**WRITTEN REQUEST**
Copy exactly the lines from the beginning of the data down to and including the line holding "import random", without any pictures.

**STORED DATA**
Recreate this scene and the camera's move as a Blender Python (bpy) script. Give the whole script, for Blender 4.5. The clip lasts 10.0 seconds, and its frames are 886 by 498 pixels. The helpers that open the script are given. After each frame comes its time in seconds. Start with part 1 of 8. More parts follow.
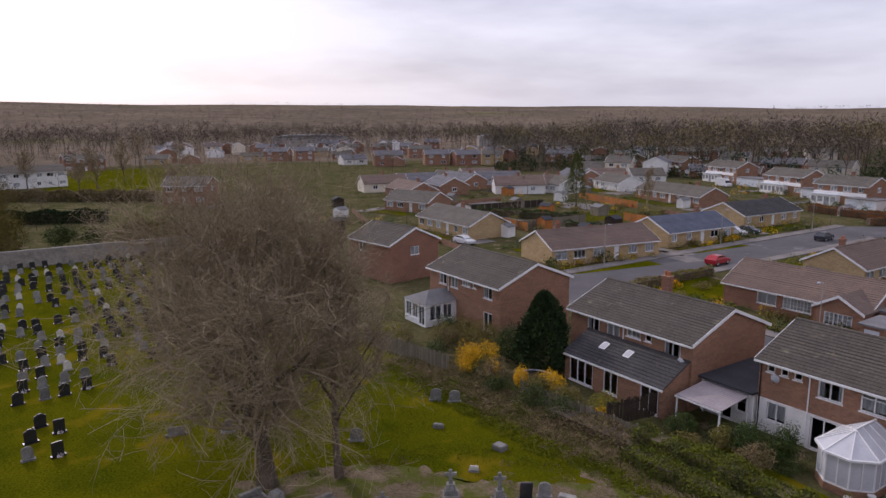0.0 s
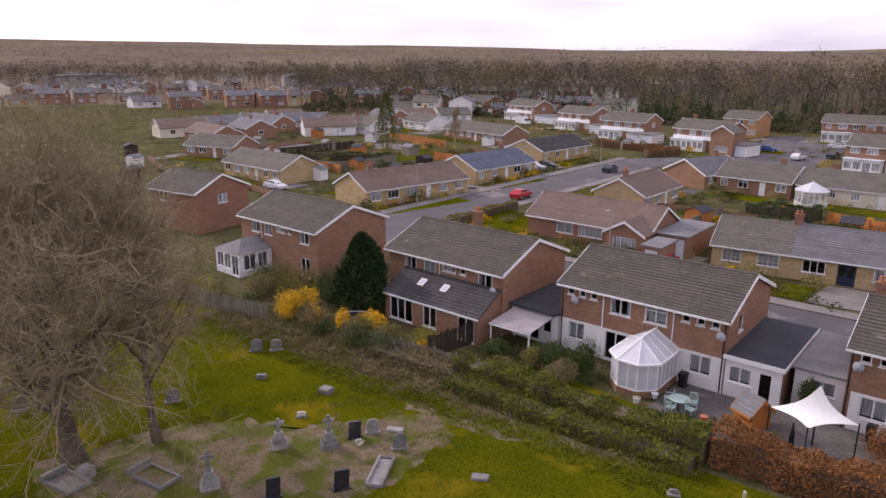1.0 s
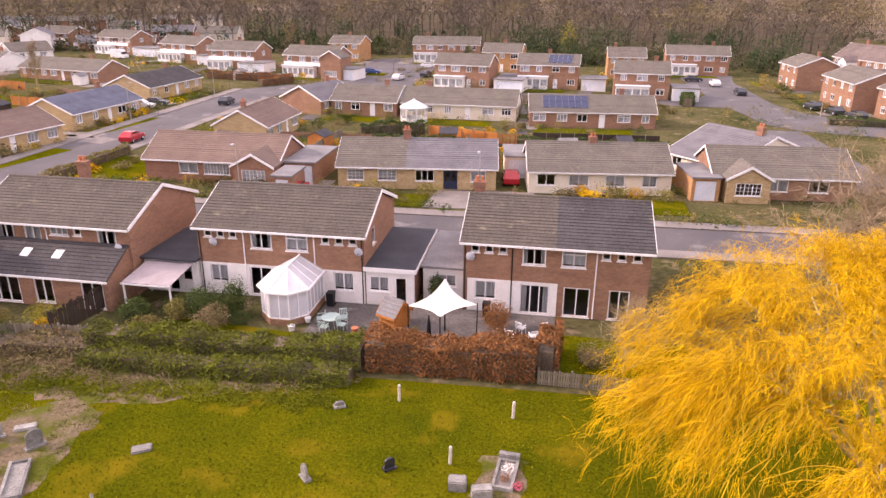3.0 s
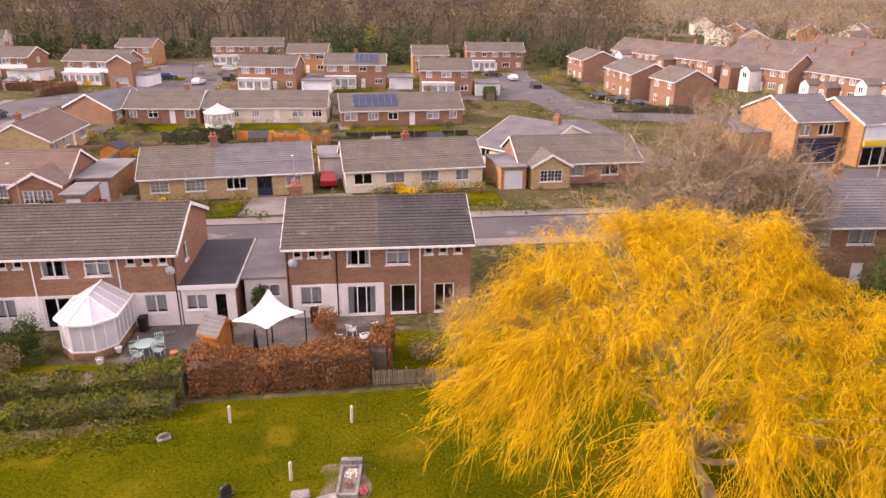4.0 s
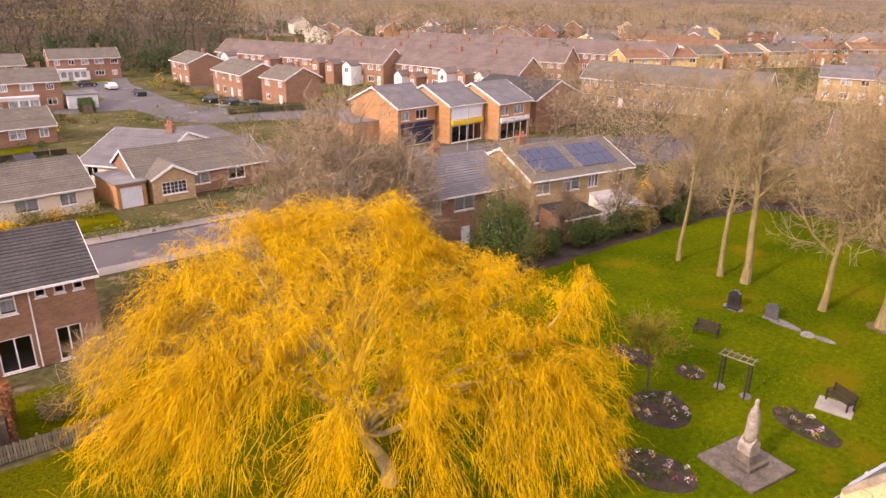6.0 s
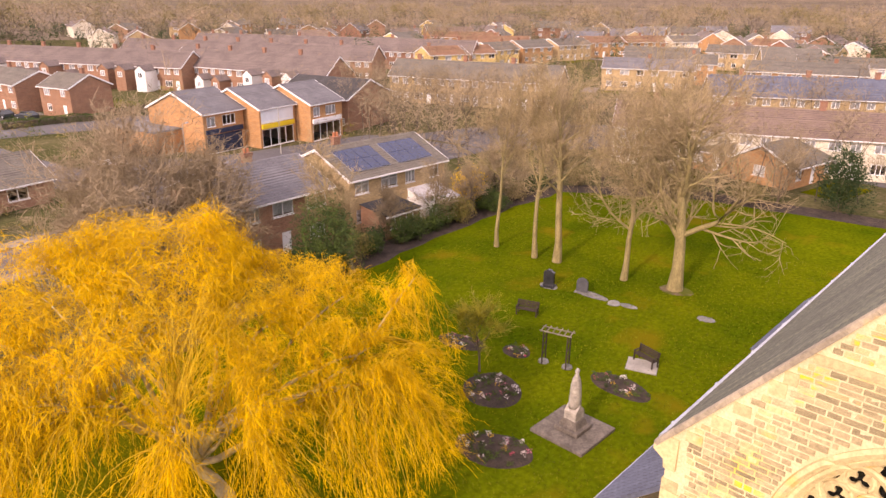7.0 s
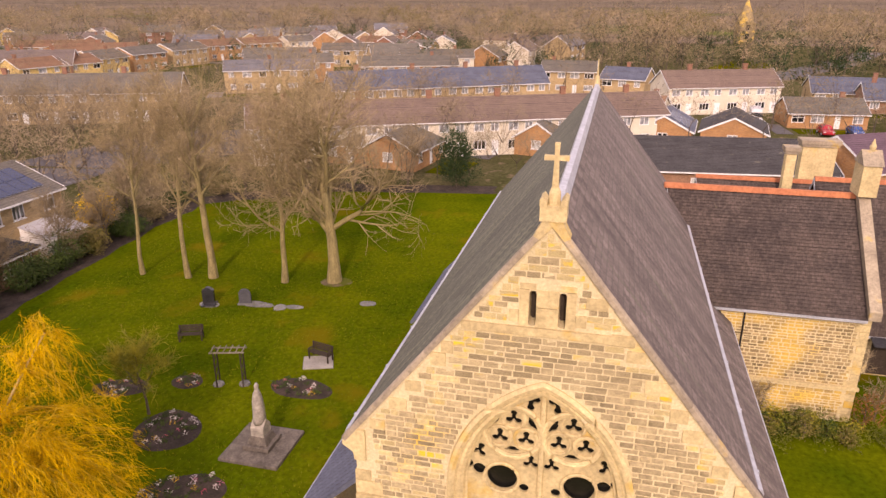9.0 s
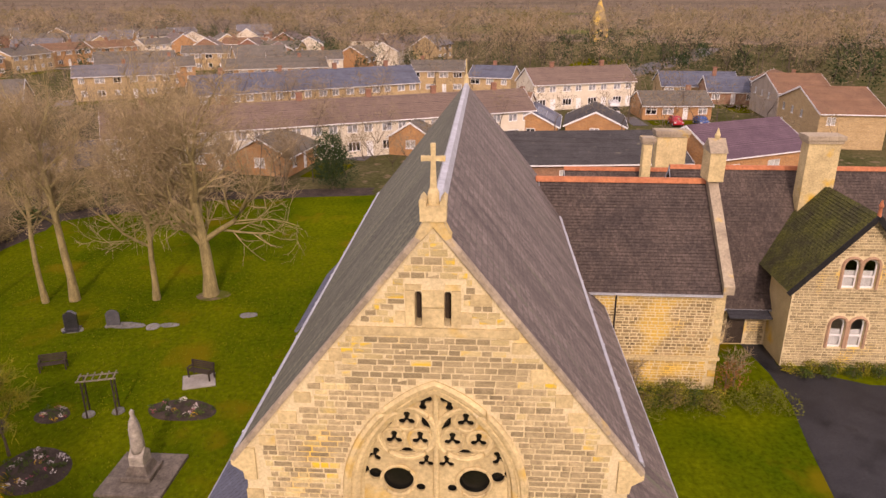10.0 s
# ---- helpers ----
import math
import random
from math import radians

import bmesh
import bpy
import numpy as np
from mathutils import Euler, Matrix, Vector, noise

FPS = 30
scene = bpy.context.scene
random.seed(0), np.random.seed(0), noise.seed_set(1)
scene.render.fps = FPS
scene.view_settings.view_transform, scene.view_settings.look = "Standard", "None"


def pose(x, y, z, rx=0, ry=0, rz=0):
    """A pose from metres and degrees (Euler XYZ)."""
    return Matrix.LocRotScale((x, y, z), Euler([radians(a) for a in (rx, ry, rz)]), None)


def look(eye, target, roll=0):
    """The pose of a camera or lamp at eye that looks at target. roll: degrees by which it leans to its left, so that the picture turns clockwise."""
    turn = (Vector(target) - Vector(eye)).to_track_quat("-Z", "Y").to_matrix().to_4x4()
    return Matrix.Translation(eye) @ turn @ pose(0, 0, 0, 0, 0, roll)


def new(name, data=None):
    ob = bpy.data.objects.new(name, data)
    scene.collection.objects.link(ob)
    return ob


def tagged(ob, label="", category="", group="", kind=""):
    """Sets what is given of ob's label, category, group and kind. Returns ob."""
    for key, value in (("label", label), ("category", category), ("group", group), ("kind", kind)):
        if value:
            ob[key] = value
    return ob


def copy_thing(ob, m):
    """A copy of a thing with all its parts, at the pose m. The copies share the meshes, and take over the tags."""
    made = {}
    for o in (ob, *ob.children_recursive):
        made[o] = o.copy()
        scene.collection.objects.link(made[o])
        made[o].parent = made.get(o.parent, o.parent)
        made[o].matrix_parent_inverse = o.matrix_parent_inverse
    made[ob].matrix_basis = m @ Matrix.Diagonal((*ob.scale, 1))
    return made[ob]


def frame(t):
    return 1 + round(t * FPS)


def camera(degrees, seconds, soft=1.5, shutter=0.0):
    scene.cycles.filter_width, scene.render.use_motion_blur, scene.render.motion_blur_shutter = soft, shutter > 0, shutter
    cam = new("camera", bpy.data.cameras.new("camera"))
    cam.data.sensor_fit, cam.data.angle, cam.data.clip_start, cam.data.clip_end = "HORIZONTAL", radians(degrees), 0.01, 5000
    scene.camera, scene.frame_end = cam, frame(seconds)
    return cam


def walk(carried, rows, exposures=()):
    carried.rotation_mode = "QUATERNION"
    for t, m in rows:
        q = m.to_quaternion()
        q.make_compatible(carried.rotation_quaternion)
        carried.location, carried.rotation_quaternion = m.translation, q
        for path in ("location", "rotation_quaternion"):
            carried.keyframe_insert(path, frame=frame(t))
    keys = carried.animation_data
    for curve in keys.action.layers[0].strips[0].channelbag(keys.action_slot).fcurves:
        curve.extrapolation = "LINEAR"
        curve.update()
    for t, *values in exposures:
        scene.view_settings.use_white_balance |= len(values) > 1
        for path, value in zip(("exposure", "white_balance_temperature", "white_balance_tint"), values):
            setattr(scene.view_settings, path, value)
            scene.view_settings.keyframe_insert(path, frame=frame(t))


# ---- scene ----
cam = camera(65.42, 10.0, soft=1.5)
# seconds, x, y, z, yaw, pitch, roll: the camera hovers about 20 m up, drifts a little and pans to its right
PATH = [
    (0.0, -0.002, -0.052, 20.506, 56.200, -10.558, 0.267),
    (0.5, -0.095, -0.020, 20.474, 48.362, -11.965, 0.060),
    (1.0, -0.260, 0.013, 20.432, 40.535, -15.363, -0.103),
    (1.5, -0.409, 0.119, 20.416, 32.743, -20.177, -0.192),
    (2.0, -0.482, 0.268, 20.394, 24.977, -21.007, -0.311),
    (2.5, -0.476, 0.339, 20.325, 17.247, -20.917, -0.358),
    (4.0, -0.393, 0.694, 20.308, -5.981, -20.720, -0.554),
    (4.5, -0.274, 0.839, 20.292, -13.718, -20.702, -0.583),
    (5.0, -0.178, 0.898, 20.269, -21.424, -20.573, -0.584),
    (5.5, -0.100, 0.949, 20.209, -29.134, -20.427, -0.670),
    (7.0, 0.166, 1.082, 20.188, -52.172, -20.235, -0.556),
    (7.5, 0.292, 1.114, 20.175, -59.860, -20.153, -0.445),
    (8.0, 0.367, 1.098, 20.206, -67.344, -20.076, -0.276),
    (8.5, 0.434, 1.083, 20.257, -74.583, -19.996, -0.147),
    (9.0, 0.576, 1.117, 20.312, -81.814, -20.018, 0.038),
    (9.5, 0.655, 1.149, 20.336, -88.518, -20.019, 0.037),
    (10.0, 0.637, 1.148, 20.352, -92.292, -20.009, 0.084),
]
EXPOSURES = [(0.0, -0.68, 5950, 21), (0.6, -0.54, 6000, 21), (1.0, -0.13, 6200, 24), (1.5, 0.54, 6600, 30), (2.0, 0.90, 6850, 34), (2.5, 0.87, 6950, 34), (4.0, 0.63, 7250, 34), (5.0, 0.63, 7450, 33), (7.5, 0.62, 7450, 33), (8.5, 0.32, 7450, 33), (9.2, 0.1, 7500, 33), (10.0, -0.06, 7550, 33)]
walk(cam, [(t, pose(x, y, z, 90 + p, 0, w) @ pose(0, 0, 0, 0, 0, -r)) for t, x, y, z, w, p, r in PATH], EXPOSURES)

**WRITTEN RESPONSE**
Recreate this scene and the camera's move as a Blender Python (bpy) script. Give the whole script, for Blender 4.5. The clip lasts 10.0 seconds, and its frames are 886 by 498 pixels. The helpers that open the script are given. After each frame comes its time in seconds. Start with part 1 of 8. More parts follow.
0.0 s
1.0 s
3.0 s
4.0 s
6.0 s
7.0 s
9.0 s
10.0 s
# ---- helpers ----
import math
import random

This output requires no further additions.